Quote exactly the lines between the line containing "import random" and the line containing "scene.render.fps = FPS", counting those two lines as part of the range. Leave the rest out.

[Data]
========================

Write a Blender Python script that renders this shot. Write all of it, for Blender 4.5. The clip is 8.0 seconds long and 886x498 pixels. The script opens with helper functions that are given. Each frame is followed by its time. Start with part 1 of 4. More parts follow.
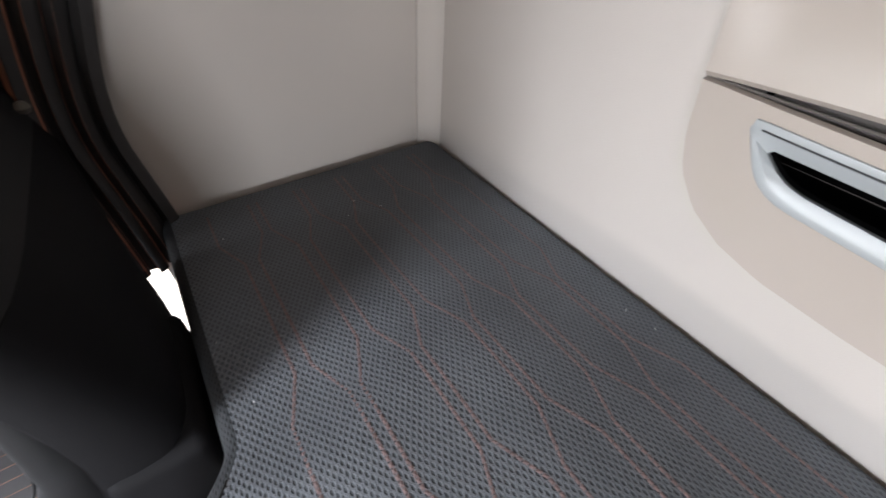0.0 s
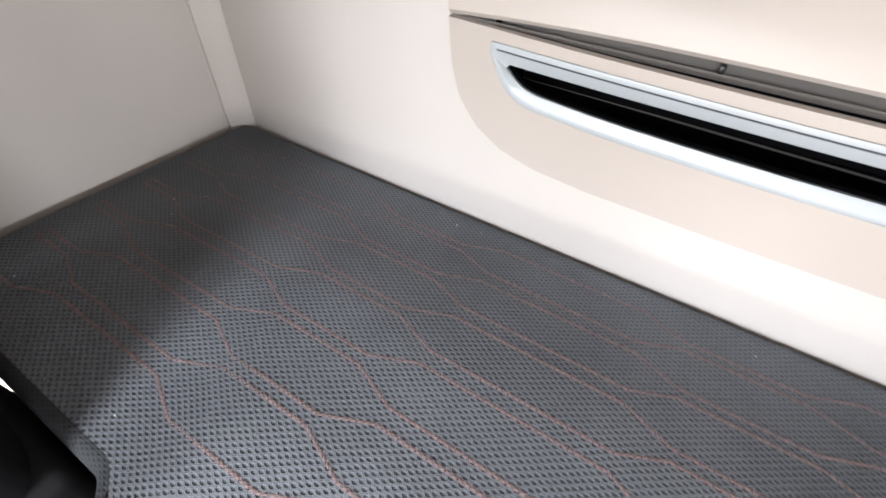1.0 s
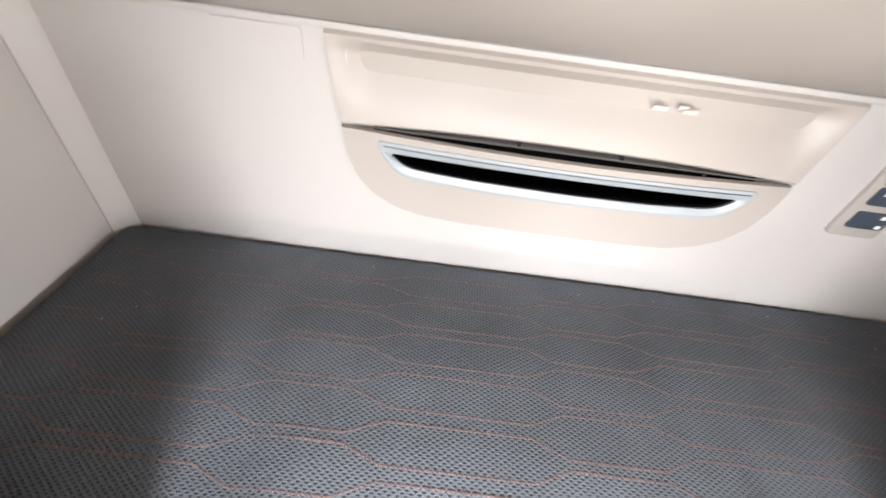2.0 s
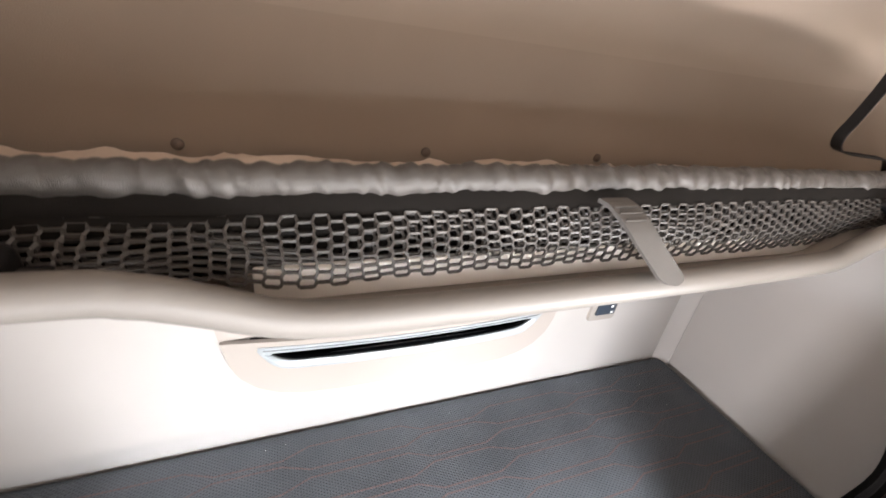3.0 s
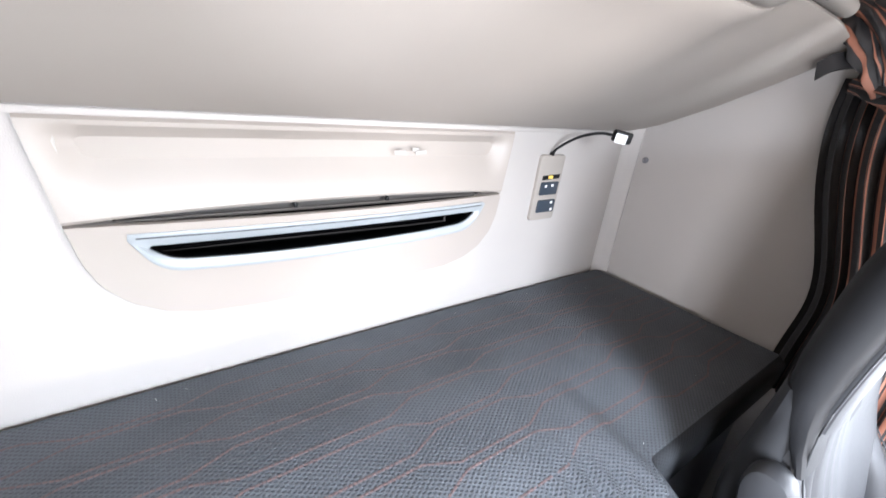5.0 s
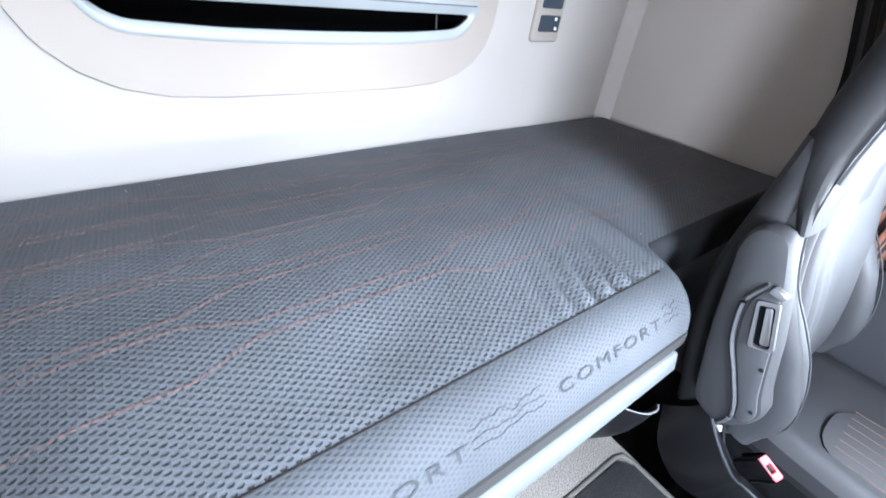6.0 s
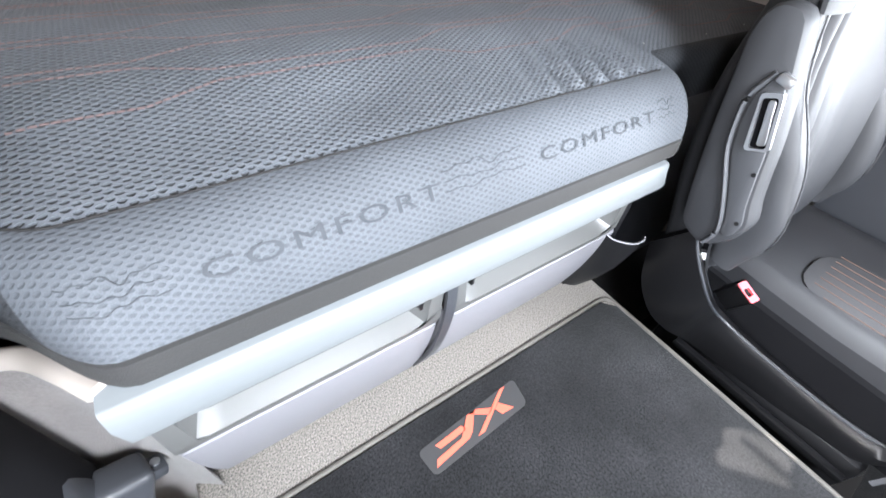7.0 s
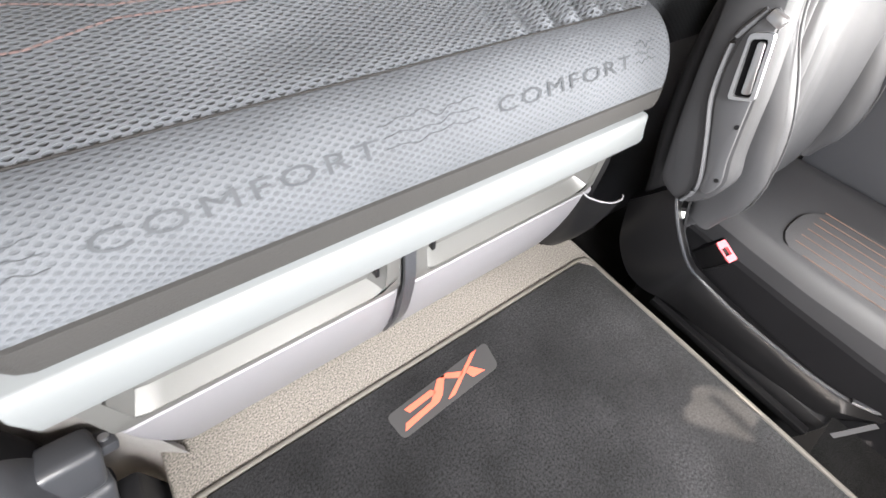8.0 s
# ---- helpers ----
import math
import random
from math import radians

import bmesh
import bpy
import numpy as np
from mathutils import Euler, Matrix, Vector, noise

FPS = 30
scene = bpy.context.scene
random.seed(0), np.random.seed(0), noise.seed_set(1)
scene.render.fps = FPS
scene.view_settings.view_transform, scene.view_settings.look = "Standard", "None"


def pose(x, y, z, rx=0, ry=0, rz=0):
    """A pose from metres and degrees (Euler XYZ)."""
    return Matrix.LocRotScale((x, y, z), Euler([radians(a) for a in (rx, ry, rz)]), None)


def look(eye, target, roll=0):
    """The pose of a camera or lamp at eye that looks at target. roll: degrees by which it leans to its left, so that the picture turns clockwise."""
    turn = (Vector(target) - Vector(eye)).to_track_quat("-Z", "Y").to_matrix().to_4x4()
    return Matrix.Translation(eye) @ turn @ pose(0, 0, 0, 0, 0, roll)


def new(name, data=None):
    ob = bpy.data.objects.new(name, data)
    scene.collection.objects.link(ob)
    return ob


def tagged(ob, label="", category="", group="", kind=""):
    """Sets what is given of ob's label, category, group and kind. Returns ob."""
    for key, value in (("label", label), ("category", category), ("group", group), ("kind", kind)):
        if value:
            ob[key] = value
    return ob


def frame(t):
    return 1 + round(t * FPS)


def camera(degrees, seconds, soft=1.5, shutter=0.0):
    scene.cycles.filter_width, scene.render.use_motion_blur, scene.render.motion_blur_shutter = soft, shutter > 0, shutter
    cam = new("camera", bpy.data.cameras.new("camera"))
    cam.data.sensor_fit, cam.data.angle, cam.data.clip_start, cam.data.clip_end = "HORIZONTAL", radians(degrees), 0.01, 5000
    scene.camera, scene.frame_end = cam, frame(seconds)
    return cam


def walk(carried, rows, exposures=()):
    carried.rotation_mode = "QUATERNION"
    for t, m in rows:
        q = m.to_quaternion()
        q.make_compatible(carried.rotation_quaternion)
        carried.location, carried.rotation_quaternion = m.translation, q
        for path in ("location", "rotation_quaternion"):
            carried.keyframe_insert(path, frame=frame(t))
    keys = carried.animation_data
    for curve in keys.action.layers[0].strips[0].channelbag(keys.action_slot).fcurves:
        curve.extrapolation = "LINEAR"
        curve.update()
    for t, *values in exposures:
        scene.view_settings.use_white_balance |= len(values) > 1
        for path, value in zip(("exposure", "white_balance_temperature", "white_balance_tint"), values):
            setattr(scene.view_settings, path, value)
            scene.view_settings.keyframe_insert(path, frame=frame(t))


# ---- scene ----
cam = camera(96.8, 8.0, shutter=0.2)
PATH = [
    (0, (-0.264, -0.563, 1.084), (-1.415, 0.304, -0.302), 3.3),
    (0.5, (-0.204, -0.504, 1.103), (-1.122, 0.581, -0.303), 4.1),
    (1, (-0.159, -0.599, 1.081), (-0.809, 0.665, -0.325), 4.9),
    (1.2, (-0.159, -0.605, 1.054), (-0.682, 0.72, -0.349), 5.7),
    (2.3, (-0.277, -0.844, 1.407), (-0.060, 0.715, 0.222), 7.9),
    (2.4, (-0.279, -0.855, 1.442), (0.007, 0.767, 0.308), 7.6),
    (2.5, (-0.279, -0.859, 1.473), (0.077, 0.782, 0.387), 7.4),
    (3, (-0.306, -0.829, 1.597), (0.397, 0.799, 0.674), 7.9),
    (3.5, (-0.34, -0.841, 1.657), (0.56, 0.771, 0.888), 6.0),
    (4, (-0.307, -0.857, 1.533), (0.719, 0.728, 0.872), 6.4),
    (4.5, (-0.324, -0.849, 1.322), (0.776, 0.701, 0.700), 5.4),
    (4.7, (-0.327, -0.847, 1.261), (0.773, 0.689, 0.606), 5.5),
    (5.8, (-0.326, -0.899, 0.983), (0.72, 0.445, -0.065), 6.2),
    (6, (-0.33, -0.919, 0.934), (0.693, 0.383, -0.187), 6.3),
    (6.5, (-0.342, -0.971, 0.835), (0.615, 0.228, -0.448), 6.6),
    (7, (-0.352, -1.033, 0.772), (0.545, 0.061, -0.642), 7.2),
    (7.2, (-0.366, -1.053, 0.771), (0.516, -0.027, -0.702), 8.3),
    (7.5, (-0.367, -1.074, 0.732), (0.49, -0.069, -0.77), 7.7),
    (8, (-0.292, -1.037, 0.754), (0.551, -0.097, -0.797), 8.3),
]
walk(cam, [(t, look(e, g, r)) for t, e, g, r in PATH],
     exposures=[(0.0, 3.28, 6450, 13), (0.5, 3.53, 6500, 13), (1.0, 3.74, 6450, 13), (2.5, 3.95, 6600, 13), (3.0, 4.15, 6450, 13), (3.5, 4.17, 6500, 14), (4.0, 4.0, 5900, 12), (4.5, 4.06, 6150, 13),
                (6.0, 3.9, 5650, 10), (6.5, 3.88, 5650, 10), (7.0, 3.85, 6200, 11), (7.5, 3.75, 6700, 14), (8.0, 3.8, 7000, 13)])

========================

[Finished task]
import random
from math import radians

import bmesh
import bpy
import numpy as np
from mathutils import Euler, Matrix, Vector, noise

FPS = 30
scene = bpy.context.scene
random.seed(0), np.random.seed(0), noise.seed_set(1)
scene.render.fps = FPS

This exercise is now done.